Para Lia Zanotta, após fazer uma rápida retomada histórica do feminicídio na sociedade, pontuou que a violência machista, em vários casos, dá seus primeiros indícios com a inferiorização e da mulher no cotidiano. Ressaltando que alguns avanços já se deram ao longo da história, no que se refere à defesa da mulher no ambiente doméstico, ela destacou a importância de “defender as mulheres também nos espaços públicos”.

Além de compartilhar algumas memórias pessoais de enfrentamento da violência, Raíssa Róssiter, apresentou as iniciativas do Governo do Distrito Federal no âmbito das políticas para mulheres.

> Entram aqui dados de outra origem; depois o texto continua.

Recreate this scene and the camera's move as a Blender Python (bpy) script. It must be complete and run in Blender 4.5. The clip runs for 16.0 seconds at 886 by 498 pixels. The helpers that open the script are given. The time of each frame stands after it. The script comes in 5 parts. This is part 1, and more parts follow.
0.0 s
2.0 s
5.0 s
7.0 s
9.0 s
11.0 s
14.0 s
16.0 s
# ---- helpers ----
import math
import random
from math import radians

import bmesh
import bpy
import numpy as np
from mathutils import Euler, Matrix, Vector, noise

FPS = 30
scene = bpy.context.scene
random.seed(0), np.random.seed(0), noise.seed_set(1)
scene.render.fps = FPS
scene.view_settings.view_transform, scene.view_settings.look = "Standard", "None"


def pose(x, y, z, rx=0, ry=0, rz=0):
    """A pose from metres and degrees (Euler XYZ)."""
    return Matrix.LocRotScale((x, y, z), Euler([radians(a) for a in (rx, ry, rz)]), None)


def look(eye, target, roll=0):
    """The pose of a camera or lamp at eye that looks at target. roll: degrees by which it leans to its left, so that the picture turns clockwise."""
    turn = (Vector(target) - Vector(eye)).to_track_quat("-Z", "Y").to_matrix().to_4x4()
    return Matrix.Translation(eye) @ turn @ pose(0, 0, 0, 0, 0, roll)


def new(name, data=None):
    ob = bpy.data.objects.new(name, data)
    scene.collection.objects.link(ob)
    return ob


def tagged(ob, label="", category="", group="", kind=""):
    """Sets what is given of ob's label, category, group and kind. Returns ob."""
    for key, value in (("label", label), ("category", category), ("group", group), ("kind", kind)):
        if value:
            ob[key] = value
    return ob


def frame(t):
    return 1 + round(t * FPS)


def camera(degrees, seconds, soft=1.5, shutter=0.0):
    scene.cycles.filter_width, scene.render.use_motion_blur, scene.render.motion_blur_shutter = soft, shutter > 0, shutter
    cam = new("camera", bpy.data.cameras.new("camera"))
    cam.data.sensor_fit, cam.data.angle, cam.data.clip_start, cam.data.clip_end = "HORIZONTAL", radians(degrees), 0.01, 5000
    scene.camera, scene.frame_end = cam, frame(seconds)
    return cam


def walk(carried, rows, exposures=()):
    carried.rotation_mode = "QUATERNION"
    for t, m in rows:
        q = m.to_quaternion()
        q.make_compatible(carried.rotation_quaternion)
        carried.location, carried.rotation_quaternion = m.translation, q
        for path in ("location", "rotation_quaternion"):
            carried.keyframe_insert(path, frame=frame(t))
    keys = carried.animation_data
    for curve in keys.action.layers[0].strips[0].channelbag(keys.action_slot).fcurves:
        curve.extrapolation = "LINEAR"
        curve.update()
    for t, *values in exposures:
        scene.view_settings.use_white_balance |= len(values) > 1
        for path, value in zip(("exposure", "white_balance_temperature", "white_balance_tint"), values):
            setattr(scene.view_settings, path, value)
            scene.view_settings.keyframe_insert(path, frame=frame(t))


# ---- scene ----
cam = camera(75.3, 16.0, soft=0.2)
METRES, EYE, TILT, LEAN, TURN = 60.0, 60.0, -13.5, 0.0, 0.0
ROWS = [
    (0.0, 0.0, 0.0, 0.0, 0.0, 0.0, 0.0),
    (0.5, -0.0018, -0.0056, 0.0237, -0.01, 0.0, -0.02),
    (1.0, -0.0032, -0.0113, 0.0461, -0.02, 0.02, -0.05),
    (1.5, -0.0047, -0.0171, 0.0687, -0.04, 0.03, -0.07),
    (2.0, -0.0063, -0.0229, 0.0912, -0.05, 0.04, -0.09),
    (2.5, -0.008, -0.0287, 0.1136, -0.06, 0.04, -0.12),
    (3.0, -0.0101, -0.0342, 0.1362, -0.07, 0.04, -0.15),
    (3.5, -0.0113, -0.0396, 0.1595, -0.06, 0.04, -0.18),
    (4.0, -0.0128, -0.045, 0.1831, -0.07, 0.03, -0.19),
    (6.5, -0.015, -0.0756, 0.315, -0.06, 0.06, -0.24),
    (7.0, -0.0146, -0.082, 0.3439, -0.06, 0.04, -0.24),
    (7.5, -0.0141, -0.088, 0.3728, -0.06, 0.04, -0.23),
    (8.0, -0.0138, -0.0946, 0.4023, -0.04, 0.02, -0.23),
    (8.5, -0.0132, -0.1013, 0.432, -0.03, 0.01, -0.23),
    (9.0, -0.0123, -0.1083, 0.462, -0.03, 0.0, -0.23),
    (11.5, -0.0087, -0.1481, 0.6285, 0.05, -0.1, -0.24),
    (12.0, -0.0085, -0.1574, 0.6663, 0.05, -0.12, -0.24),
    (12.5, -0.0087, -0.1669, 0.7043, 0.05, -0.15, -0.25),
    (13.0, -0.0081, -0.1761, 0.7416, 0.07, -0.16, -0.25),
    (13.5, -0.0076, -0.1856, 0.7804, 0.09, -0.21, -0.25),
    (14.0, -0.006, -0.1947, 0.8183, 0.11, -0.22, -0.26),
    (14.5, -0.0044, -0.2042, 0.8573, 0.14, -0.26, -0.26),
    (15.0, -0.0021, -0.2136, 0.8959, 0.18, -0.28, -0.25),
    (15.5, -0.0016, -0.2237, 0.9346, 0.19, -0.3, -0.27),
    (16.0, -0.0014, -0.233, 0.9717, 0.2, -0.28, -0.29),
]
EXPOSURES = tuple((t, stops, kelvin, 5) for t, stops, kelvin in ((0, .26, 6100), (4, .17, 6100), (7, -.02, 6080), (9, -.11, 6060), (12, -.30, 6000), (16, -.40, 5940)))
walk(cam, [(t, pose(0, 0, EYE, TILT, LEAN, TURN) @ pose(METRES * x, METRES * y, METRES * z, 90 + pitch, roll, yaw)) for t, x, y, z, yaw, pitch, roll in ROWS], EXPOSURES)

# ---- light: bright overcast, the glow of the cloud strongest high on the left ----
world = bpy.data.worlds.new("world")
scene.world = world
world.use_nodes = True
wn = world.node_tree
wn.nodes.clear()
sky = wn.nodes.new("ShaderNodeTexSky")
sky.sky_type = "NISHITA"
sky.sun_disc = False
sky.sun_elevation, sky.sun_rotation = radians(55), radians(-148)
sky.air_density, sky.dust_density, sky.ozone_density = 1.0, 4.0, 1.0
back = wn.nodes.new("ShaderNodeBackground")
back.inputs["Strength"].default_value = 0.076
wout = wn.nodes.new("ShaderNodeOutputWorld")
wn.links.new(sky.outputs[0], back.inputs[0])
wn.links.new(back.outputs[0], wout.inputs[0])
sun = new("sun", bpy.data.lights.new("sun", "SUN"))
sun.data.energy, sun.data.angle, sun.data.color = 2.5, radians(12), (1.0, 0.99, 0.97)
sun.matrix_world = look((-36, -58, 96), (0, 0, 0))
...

O Observatório Distrital de Gênero e o Núcleo de Atendimento à Família e aos Autores de Violência Doméstica (NAFVD) foram mostrados em sua falação.

Discorrendo sobre a Casa da Mulher Brasileira, Margareth Teixeira explicou que o objetivo do espaço é oferecer os serviços de atendimento à mulher vítima de violência em um só lugar. Ela agradeceu o convite e registrou, ao final da mesa, o quanto considerou o debate enriquecedor.

“Nenhum ser humano é capaz de suportar sozinho o ataque ao seu mundo interno”, afirmou Elisa de Andrade ao iniciar sua intervenção. Os impactos dos assédios (moral e sexual) na vida de cada mulher, como por exemplo o “roubo subjetivo que afeta a identidade da trabalhadora”, foram analisados por ela em diversos estudos. Ela lembrou ainda que normas regulamentadoras do Ministério do Trabalho também tratam de sobrecarga psíquica, amparando trabalhadoras neste aspecto. “Precisamos de espaços para cuidar de nós mesmas, de considerar a importância de nossa dimensão subjetiva enquanto humanos”, destacou.

 

Plenária Final

A leitura, revisão e aprovação do manifesto do Encontro de Mulheres, das relatorias de Grupos de Trabalho e o debate de encaminhamentos foram realizadas na plenária final do evento, na tarde do domingo (25/03). A mesa coordenadora dos trabalhos foi composta por Natália Cavalcanti (IFPA), Juliana das Oliveiras (IFPE) e Rozana Alves (IFCE).

Após sistematização, os encaminhamentos serão divulgados e também aprovados em Plenária Nacional do sindicato.